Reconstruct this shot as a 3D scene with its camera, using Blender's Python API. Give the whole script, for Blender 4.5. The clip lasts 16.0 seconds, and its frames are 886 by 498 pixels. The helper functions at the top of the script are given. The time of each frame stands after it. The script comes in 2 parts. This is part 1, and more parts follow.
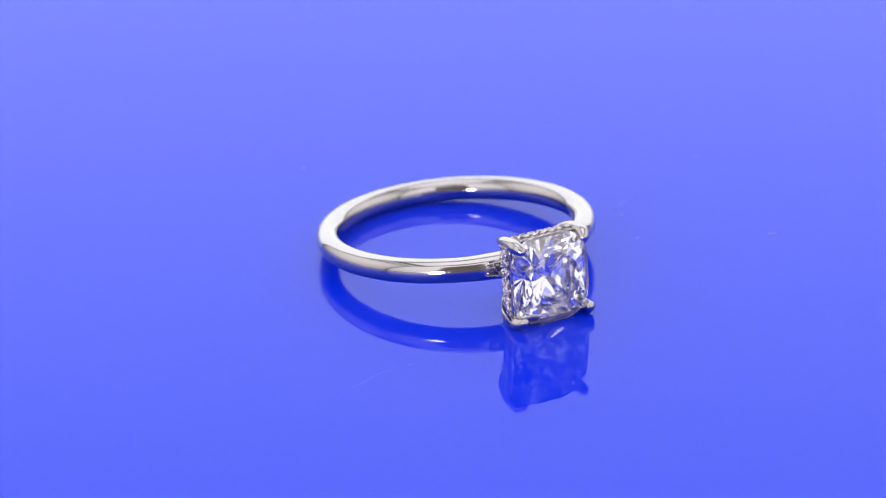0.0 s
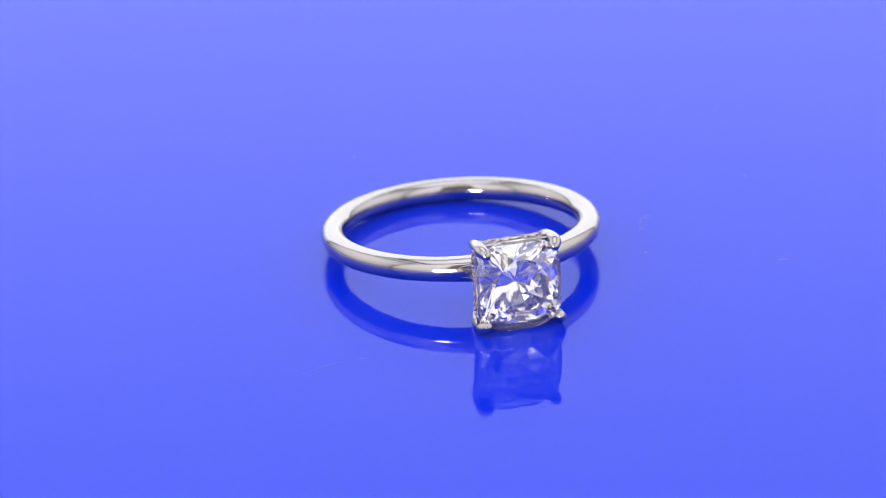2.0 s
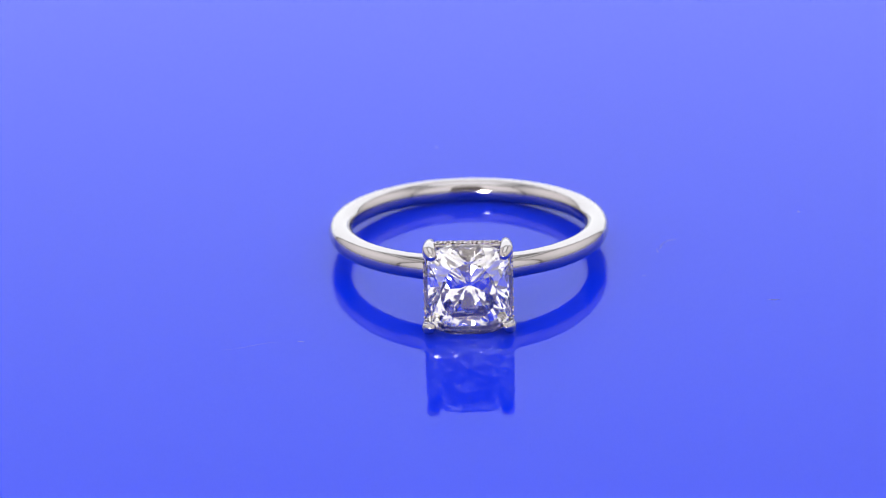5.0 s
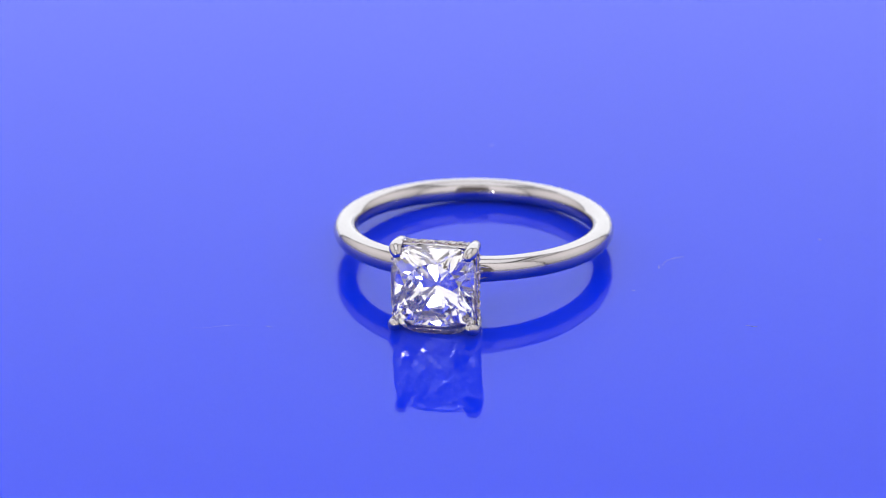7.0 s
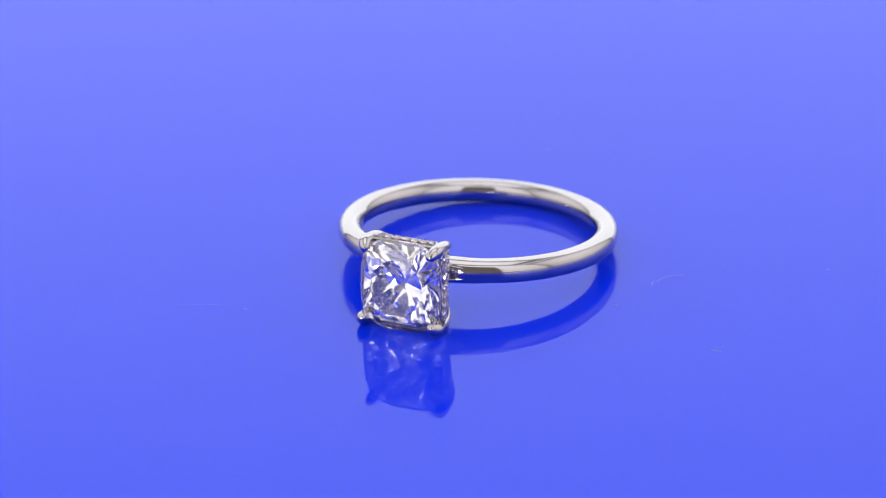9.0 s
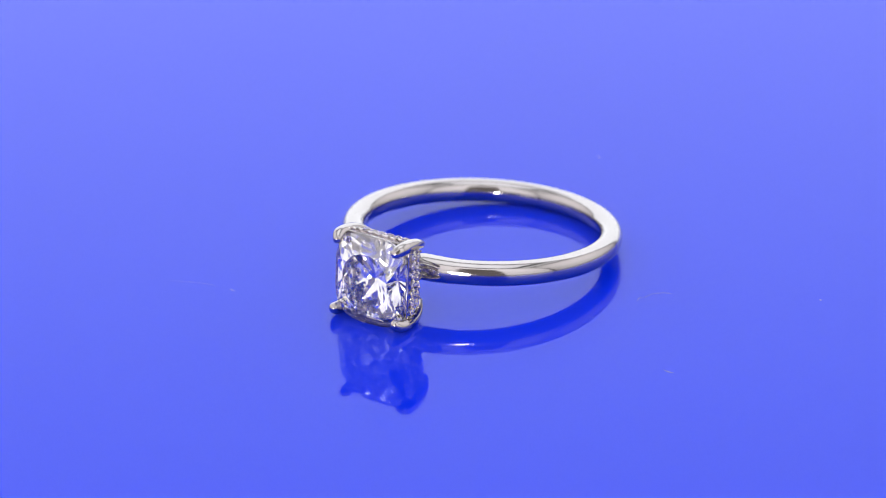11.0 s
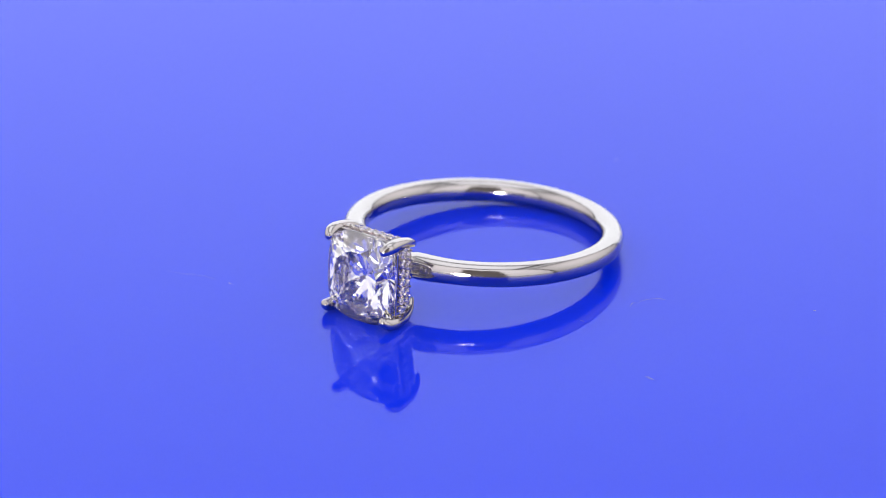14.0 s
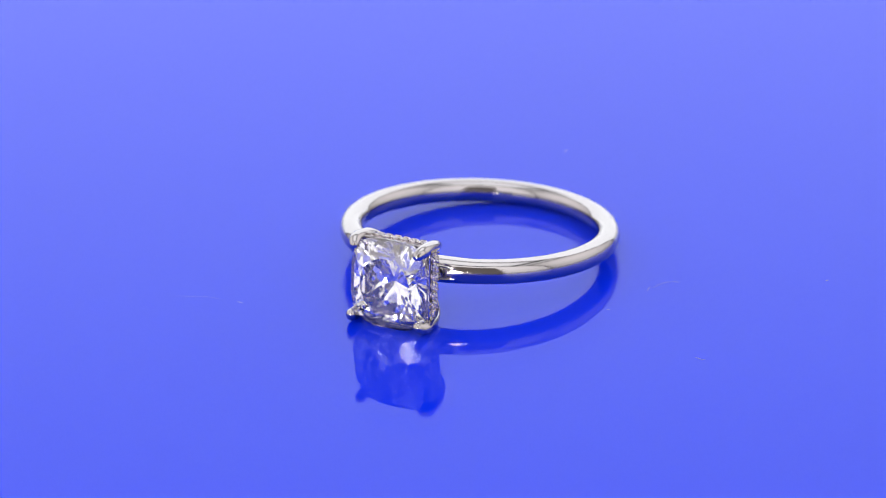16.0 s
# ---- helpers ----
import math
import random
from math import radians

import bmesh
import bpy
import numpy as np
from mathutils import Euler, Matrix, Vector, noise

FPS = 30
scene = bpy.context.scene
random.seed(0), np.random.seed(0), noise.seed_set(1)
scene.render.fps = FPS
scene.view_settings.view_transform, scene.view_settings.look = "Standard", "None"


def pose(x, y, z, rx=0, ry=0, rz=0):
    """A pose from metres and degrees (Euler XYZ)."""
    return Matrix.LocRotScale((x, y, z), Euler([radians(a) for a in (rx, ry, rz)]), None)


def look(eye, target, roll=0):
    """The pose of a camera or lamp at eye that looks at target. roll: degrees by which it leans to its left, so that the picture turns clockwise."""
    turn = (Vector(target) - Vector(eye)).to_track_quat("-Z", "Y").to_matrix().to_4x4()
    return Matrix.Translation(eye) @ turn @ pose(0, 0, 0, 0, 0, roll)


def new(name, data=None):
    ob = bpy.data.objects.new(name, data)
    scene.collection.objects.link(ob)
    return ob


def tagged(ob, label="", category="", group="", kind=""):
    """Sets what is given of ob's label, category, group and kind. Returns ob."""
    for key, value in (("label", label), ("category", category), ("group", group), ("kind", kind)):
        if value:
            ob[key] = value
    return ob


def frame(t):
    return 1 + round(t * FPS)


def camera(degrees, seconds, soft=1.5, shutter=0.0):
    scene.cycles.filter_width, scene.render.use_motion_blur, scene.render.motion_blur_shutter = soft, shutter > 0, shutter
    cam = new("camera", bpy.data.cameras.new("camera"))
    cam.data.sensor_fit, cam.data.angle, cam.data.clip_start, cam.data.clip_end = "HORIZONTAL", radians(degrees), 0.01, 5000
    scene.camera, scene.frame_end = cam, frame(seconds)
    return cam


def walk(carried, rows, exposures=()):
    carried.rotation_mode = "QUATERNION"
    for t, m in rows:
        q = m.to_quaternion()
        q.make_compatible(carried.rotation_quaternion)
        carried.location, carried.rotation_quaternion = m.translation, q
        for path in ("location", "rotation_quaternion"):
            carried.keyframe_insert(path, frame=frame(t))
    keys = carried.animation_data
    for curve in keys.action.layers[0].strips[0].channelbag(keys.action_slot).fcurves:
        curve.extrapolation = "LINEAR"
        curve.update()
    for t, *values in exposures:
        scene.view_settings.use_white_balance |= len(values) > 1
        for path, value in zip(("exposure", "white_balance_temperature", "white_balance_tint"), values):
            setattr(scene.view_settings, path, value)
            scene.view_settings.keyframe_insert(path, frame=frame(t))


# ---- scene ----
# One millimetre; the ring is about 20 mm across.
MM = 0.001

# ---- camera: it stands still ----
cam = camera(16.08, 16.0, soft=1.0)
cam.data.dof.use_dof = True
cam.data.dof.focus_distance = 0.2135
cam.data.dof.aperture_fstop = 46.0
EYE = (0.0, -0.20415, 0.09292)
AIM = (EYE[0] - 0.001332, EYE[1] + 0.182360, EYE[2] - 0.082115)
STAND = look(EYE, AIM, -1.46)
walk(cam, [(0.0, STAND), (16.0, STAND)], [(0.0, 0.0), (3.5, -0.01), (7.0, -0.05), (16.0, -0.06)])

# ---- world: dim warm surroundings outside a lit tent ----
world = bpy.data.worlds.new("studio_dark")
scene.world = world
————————
#### Challenge
Repeat the material above verbatim. Leave the pictures behind.

#### Result
Reconstruct this shot as a 3D scene with its camera, using Blender's Python API. Give the whole script, for Blender 4.5. The clip lasts 16.0 seconds, and its frames are 886 by 498 pixels. The helper functions at the top of the script are given. The time of each frame stands after it. The script comes in 2 parts. This is part 1, and more parts follow.
0.0 s
2.0 s
5.0 s
7.0 s
9.0 s
11.0 s
14.0 s
16.0 s
# ---- helpers ----
import math
import random
from math import radians

import bmesh
import bpy
import numpy as np
from mathutils import Euler, Matrix, Vector, noise

FPS = 30
scene = bpy.context.scene
random.seed(0), np.random.seed(0), noise.seed_set(1)
scene.render.fps = FPS
scene.view_settings.view_transform, scene.view_settings.look = "Standard", "None"


def pose(x, y, z, rx=0, ry=0, rz=0):
    """A pose from metres and degrees (Euler XYZ)."""
    return Matrix.LocRotScale((x, y, z), Euler([radians(a) for a in (rx, ry, rz)]), None)


def look(eye, target, roll=0):
    """The pose of a camera or lamp at eye that looks at target. roll: degrees by which it leans to its left, so that the picture turns clockwise."""
    turn = (Vector(target) - Vector(eye)).to_track_quat("-Z", "Y").to_matrix().to_4x4()
    return Matrix.Translation(eye) @ turn @ pose(0, 0, 0, 0, 0, roll)


def new(name, data=None):
    ob = bpy.data.objects.new(name, data)
    scene.collection.objects.link(ob)
    return ob


def tagged(ob, label="", category="", group="", kind=""):
    """Sets what is given of ob's label, category, group and kind. Returns ob."""
    for key, value in (("label", label), ("category", category), ("group", group), ("kind", kind)):
        if value:
            ob[key] = value
    return ob


def frame(t):
    return 1 + round(t * FPS)


def camera(degrees, seconds, soft=1.5, shutter=0.0):
    scene.cycles.filter_width, scene.render.use_motion_blur, scene.render.motion_blur_shutter = soft, shutter > 0, shutter
    cam = new("camera", bpy.data.cameras.new("camera"))
    cam.data.sensor_fit, cam.data.angle, cam.data.clip_start, cam.data.clip_end = "HORIZONTAL", radians(degrees), 0.01, 5000
    scene.camera, scene.frame_end = cam, frame(seconds)
    return cam


def walk(carried, rows, exposures=()):
    carried.rotation_mode = "QUATERNION"
    for t, m in rows:
        q = m.to_quaternion()
        q.make_compatible(carried.rotation_quaternion)
        carried.location, carried.rotation_quaternion = m.translation, q
        for path in ("location", "rotation_quaternion"):
            carried.keyframe_insert(path, frame=frame(t))
    keys = carried.animation_data
    for curve in keys.action.layers[0].strips[0].channelbag(keys.action_slot).fcurves:
        curve.extrapolation = "LINEAR"
        curve.update()
    for t, *values in exposures:
        scene.view_settings.use_white_balance |= len(values) > 1
        for path, value in zip(("exposure", "white_balance_temperature", "white_balance_tint"), values):
            setattr(scene.view_settings, path, value)
            scene.view_settings.keyframe_insert(path, frame=frame(t))


# ---- scene ----
# One millimetre; the ring is about 20 mm across.
MM = 0.001

# ---- camera: it stands still ----
cam = camera(16.08, 16.0, soft=1.0)
cam.data.dof.use_dof = True
cam.data.dof.focus_distance = 0.2135
cam.data.dof.aperture_fstop = 46.0
EYE = (0.0, -0.20415, 0.09292)
AIM = (EYE[0] - 0.001332, EYE[1] + 0.182360, EYE[2] - 0.082115)
STAND = look(EYE, AIM, -1.46)
walk(cam, [(0.0, STAND), (16.0, STAND)], [(0.0, 0.0), (3.5, -0.01), (7.0, -0.05), (16.0, -0.06)])

# ---- world: dim warm surroundings outside a lit tent ----
world = bpy.data.worlds.new("studio_dark")
scene.world = world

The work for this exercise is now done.